**WORK REQUIRED**
Leave out any pictures and transcribe all other data below exactly.

**DATA BLOCK**
● ● ●
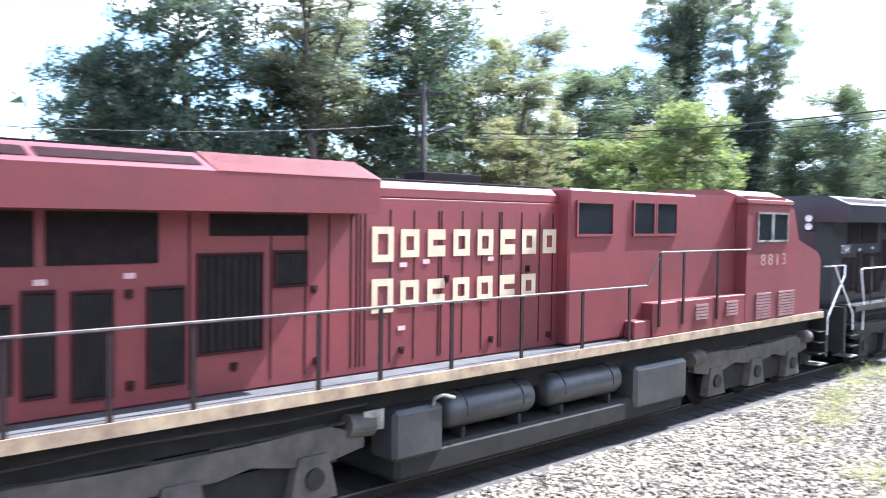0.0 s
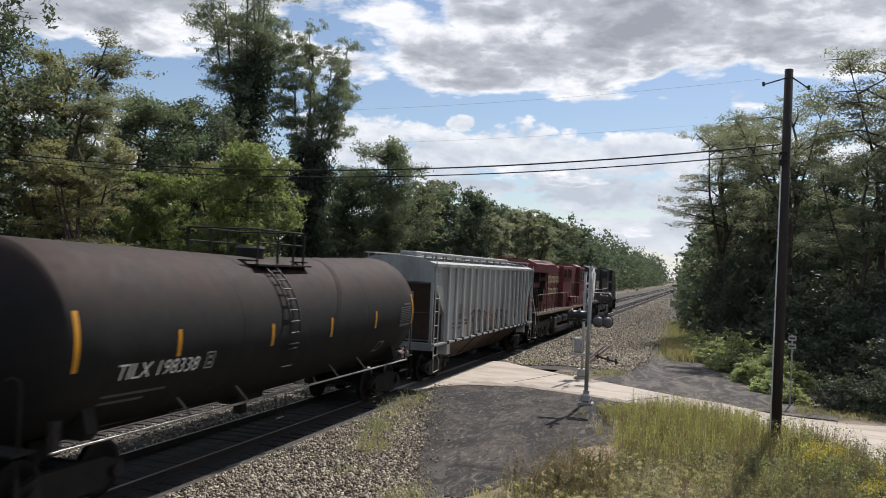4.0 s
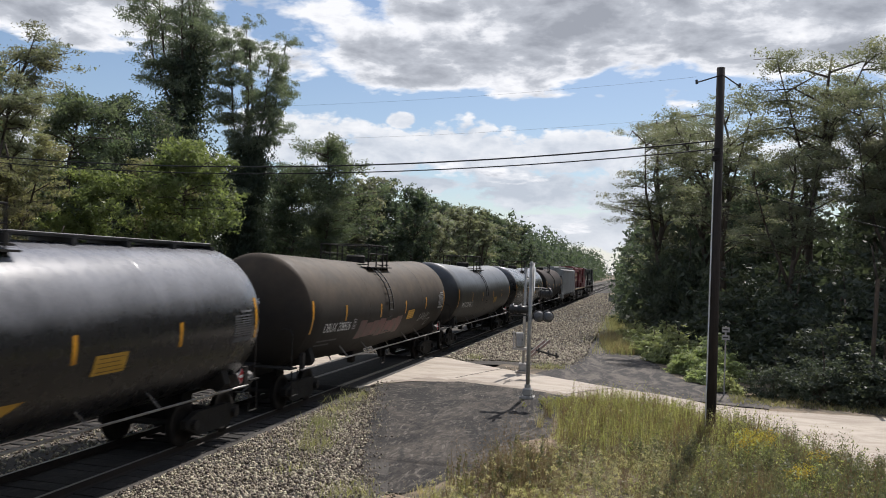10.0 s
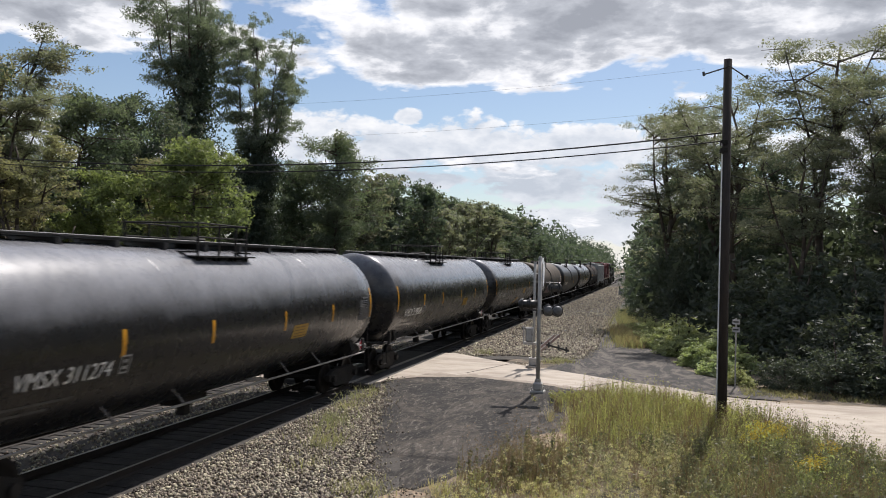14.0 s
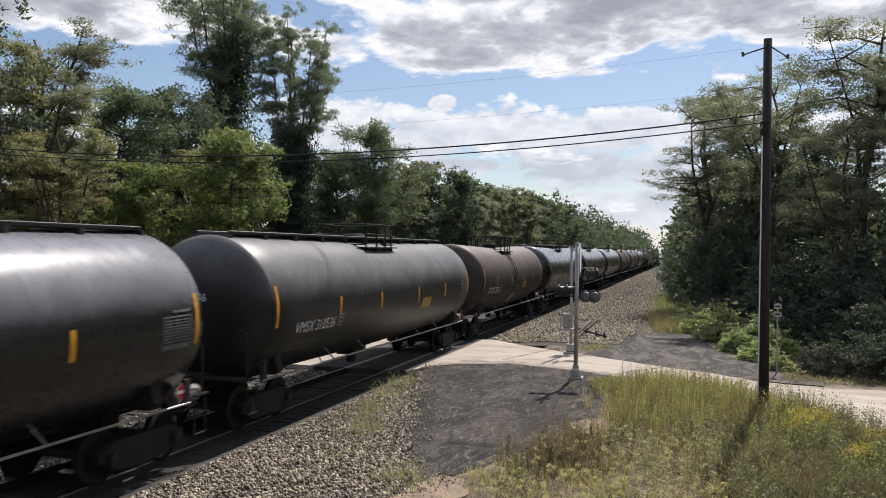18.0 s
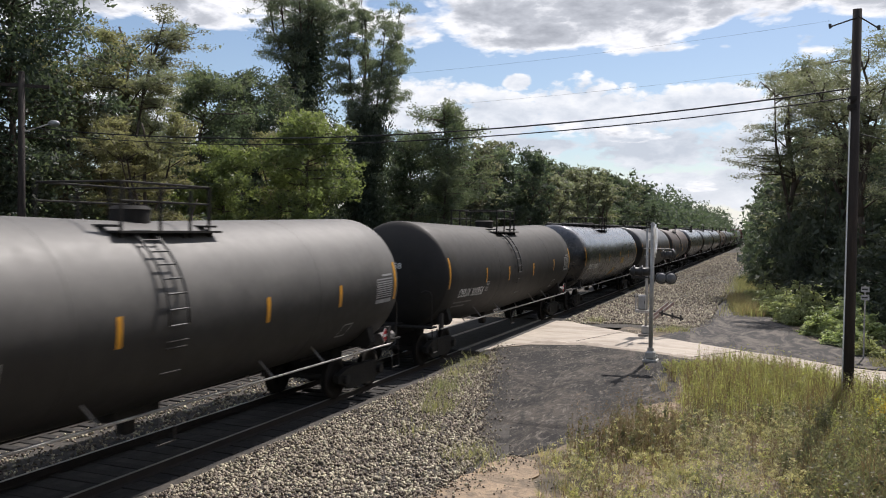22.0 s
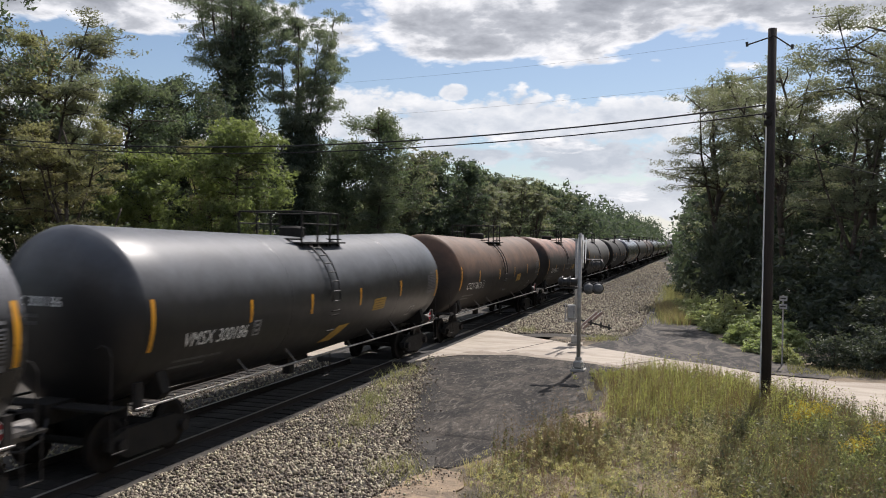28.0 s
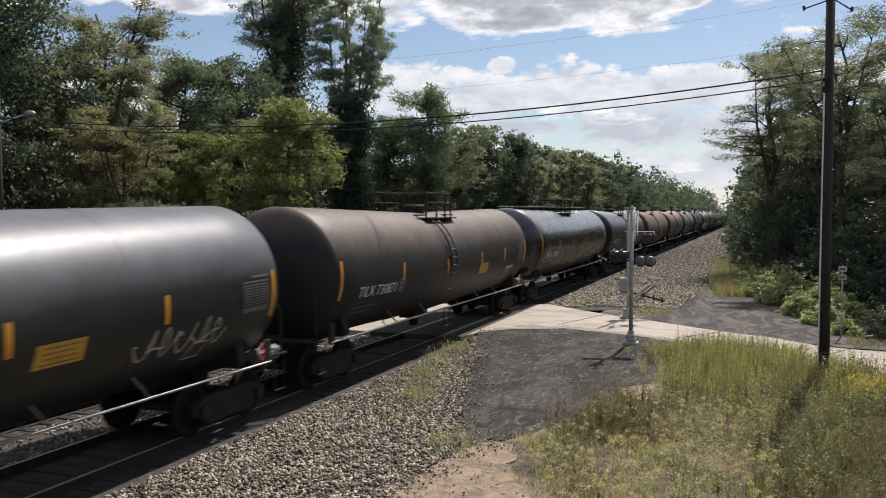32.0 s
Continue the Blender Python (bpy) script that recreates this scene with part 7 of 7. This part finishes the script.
def build_ballast_weeds():
    rng = np.random.default_rng(51)
    rows = []
    for x, y, k in ((-7.8, 19.4, 60), (-7.4, 18.2, 90), (-7.2, 17.6, 70), (-8.2, 20.8, 60), (-6.8, 15.9, 40), (-5.2, 14.6, 120), (-4.95, 14.2, 60), (-8.5, 22.5, 40), (-8.75, 24.3, 110), (-8.55, 22.9, 80), (-8.1, 20.2, 70), (-8.9, 25.6, 60), (-7.9, 20.9, 60), (-7.6, 38.5, 80), (-4.2, 36.2, 150), (-3.7, 36.6, 120)):
        for _ in range(k):
            rows.append((x + rng.normal(0, 0.26), y + rng.normal(0, 0.34), -0.09, rng.uniform(0.07, 0.28), 0.008, rng.uniform(0.4, 1.3)))
    blades("ballast_weeds", rows, M["grass"], "sparse pale green weeds in the ballast", "weeds")
    rows = []
    for k in range(4600):
        y = rng.uniform(44.6, 56) if k < 1800 else rng.uniform(44, 80)
        x = rng.normal(-0.9 - (y - 44.6) * 0.11, 0.38) if k < 1800 else rng.normal(-1.2, 0.6) - (y - 44) * 0.025
        rows.append((x, y, -0.13, rng.uniform(0.25, 0.7), 0.014, rng.uniform(0.2, 0.8)))
    blades("tan_grass", rows[:1800], M["tan_grass"], "tan dry grass beside the ballast")
    blades("edge_grass", rows[1800:], M["grass"], "green grass beside the ballast")
    rows = []
    for _ in range(4200):
        x = rng.uniform(3.0, 16.0)
        y = np.interp(x, [3, 7, 10, 12.5, 16], [29.6, 29.6, 28.8, 25.9, 19]) + rng.uniform(0, 2.2)
        rows.append((x, y, -0.12, rng.uniform(0.06, 0.16), 0.016, rng.uniform(0.2, 0.8)))
    blades("mown_grass", rows, M["grass"], "short green grass along the road")


build_left_trees()
build_right_trees()
build_bushes()
build_far_woods()
build_verge()
build_stalks()
build_goldenrod()
build_ballast_weeds()

# ---- pieces of the track, laid last ----
build_shaded_ballast()
build_stones()
build_track("near_track", TRACK_X, "worn railway track on dark wooden ties under the train")
build_track("far_track", FAR_TRACK_X, "second railway track beyond the train")


# ---- what moves ----
def motions():
    """The train rolls along the track; its wheels turn while it passes."""
    starts = {car: car.matrix_basis.translation.copy() for car in CARS}
    ts, ds = [r[0] for r in TRAIN], [r[1] for r in TRAIN]
    for car in CARS:
        at = starts[car]
        walk(car, [(t, pose(at.x, at.y + d, at.z)) for t, d in TRAIN])
    for ax, r, car, off in WHEELS:
        home = ax.matrix_basis.translation.copy()
        y0 = starts[car].y + off
        rows, turn, last = [], 0.0, None
        t = 0.0
        while t <= 32.001:
            d = float(np.interp(t, ts, ds))
            y = y0 + d
            near = -2 < y < 32
            if last is not None and near:
                turn -= math.degrees((d - last) / r)
            if near or last is None or t > 31.99:
                rows.append((t, Matrix.Translation(home) @ pose(0, 0, 0, turn)))
            last = d
            t += 1 / 30
        if rows[-1][0] < 31.9:
            rows.append((32.0, rows[-1][1]))
        walk(ax, rows)


motions()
● ● ●
**RESULT BELOW**
0.0 s
4.0 s
10.0 s
14.0 s
18.0 s
22.0 s
28.0 s
32.0 s
Continue the Blender Python (bpy) script that recreates this scene with part 7 of 7. This part finishes the script.
def build_ballast_weeds():
    rng = np.random.default_rng(51)
    rows = []
    for x, y, k in ((-7.8, 19.4, 60), (-7.4, 18.2, 90), (-7.2, 17.6, 70), (-8.2, 20.8, 60), (-6.8, 15.9, 40), (-5.2, 14.6, 120), (-4.95, 14.2, 60), (-8.5, 22.5, 40), (-8.75, 24.3, 110), (-8.55, 22.9, 80), (-8.1, 20.2, 70), (-8.9, 25.6, 60), (-7.9, 20.9, 60), (-7.6, 38.5, 80), (-4.2, 36.2, 150), (-3.7, 36.6, 120)):
        for _ in range(k):
            rows.append((x + rng.normal(0, 0.26), y + rng.normal(0, 0.34), -0.09, rng.uniform(0.07, 0.28), 0.008, rng.uniform(0.4, 1.3)))
    blades("ballast_weeds", rows, M["grass"], "sparse pale green weeds in the ballast", "weeds")
    rows = []
    for k in range(4600):
        y = rng.uniform(44.6, 56) if k < 1800 else rng.uniform(44, 80)
        x = rng.normal(-0.9 - (y - 44.6) * 0.11, 0.38) if k < 1800 else rng.normal(-1.2, 0.6) - (y - 44) * 0.025
        rows.append((x, y, -0.13, rng.uniform(0.25, 0.7), 0.014, rng.uniform(0.2, 0.8)))
    blades("tan_grass", rows[:1800], M["tan_grass"], "tan dry grass beside the ballast")
    blades("edge_grass", rows[1800:], M["grass"], "green grass beside the ballast")
    rows = []
    for _ in range(4200):
        x = rng.uniform(3.0, 16.0)
        y = np.interp(x, [3, 7, 10, 12.5, 16], [29.6, 29.6, 28.8, 25.9, 19]) + rng.uniform(0, 2.2)
        rows.append((x, y, -0.12, rng.uniform(0.06, 0.16), 0.016, rng.uniform(0.2, 0.8)))
    blades("mown_grass", rows, M["grass"], "short green grass along the road")


build_left_trees()
build_right_trees()
build_bushes()
build_far_woods()
build_verge()
build_stalks()
build_goldenrod()
build_ballast_weeds()

# ---- pieces of the track, laid last ----
build_shaded_ballast()
build_stones()
build_track("near_track", TRACK_X, "worn railway track on dark wooden ties under the train")
build_track("far_track", FAR_TRACK_X, "second railway track beyond the train")


# ---- what moves ----
def motions():
    """The train rolls along the track; its wheels turn while it passes."""
    starts = {car: car.matrix_basis.translation.copy() for car in CARS}
    ts, ds = [r[0] for r in TRAIN], [r[1] for r in TRAIN]
    for car in CARS:
        at = starts[car]
        walk(car, [(t, pose(at.x, at.y + d, at.z)) for t, d in TRAIN])
    for ax, r, car, off in WHEELS:
        home = ax.matrix_basis.translation.copy()
        y0 = starts[car].y + off
        rows, turn, last = [], 0.0, None
        t = 0.0
        while t <= 32.001:
            d = float(np.interp(t, ts, ds))
            y = y0 + d
            near = -2 < y < 32
            if last is not None and near:
                turn -= math.degrees((d - last) / r)
            if near or last is None or t > 31.99:
                rows.append((t, Matrix.Translation(home) @ pose(0, 0, 0, turn)))
            last = d
            t += 1 / 30
        if rows[-1][0] < 31.9:
            rows.append((32.0, rows[-1][1]))
        walk(ax, rows)


motions()